If you’ve read the Tom Lush’s definitive Allard book, you may recall that in 1948, Reg Canham took an Allard M type to the US and went on a cross country tour towing a caravan to promote the Allard Motor Company (a pre-cursor to GM’s motor-rama). Not much is known about this trip, but we do know that Reg stopped in Los Angeles, where he met a number of hot rodders. One of the people he met was Eddie Meyer who operated a speed shop dedicated to extracting more power out of the flat head. Eddie Meyer Engineering made arguably one of the hottest dual carb manifolds on the market, with several cars using his equipment to achieve several records at Bonneville.
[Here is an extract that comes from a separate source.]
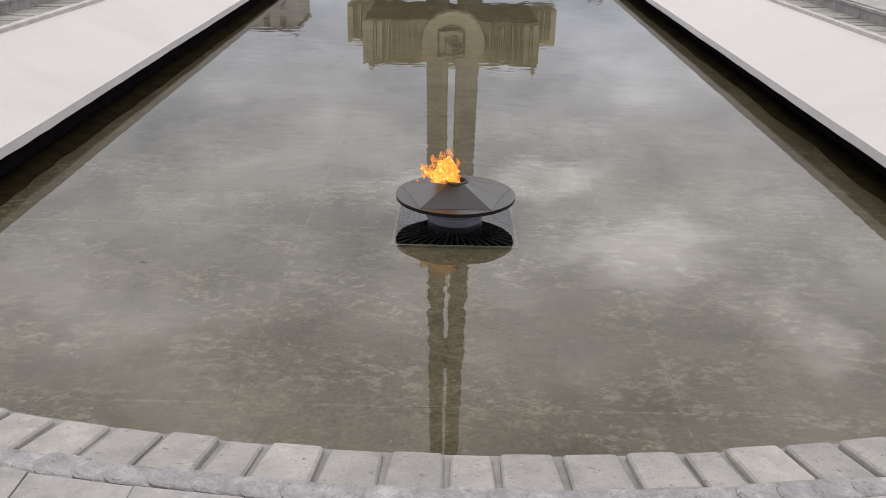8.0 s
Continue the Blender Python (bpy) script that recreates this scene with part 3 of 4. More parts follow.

Fortunately post war airports didn’t have metal detectors and Reg was able to sneak one of Eddie’s manifolds back into the UK. The Allard boys soon appreciated the performance gain from the manifold and made quick work of making replicas for use on their performance Mercury 24-stud flatheads.
I must admit that it was a bit disappointing to learn that that Sydney basically ripped off someone else’s design (without even giving Meyer credit!). However, I don’t think it’s that big of a issue. Eddie Meyer couldn’t sell his manifolds in the UK and the odds of Allard selling a bunch of their knock-off manifolds in the US were pretty slim. Fortunately Eddie Meyer wrote a letter to Road & Track magazine (June, 1950), explaining the situation…although it was tough to tell whether he was proud or insulted that Allard had copied his design.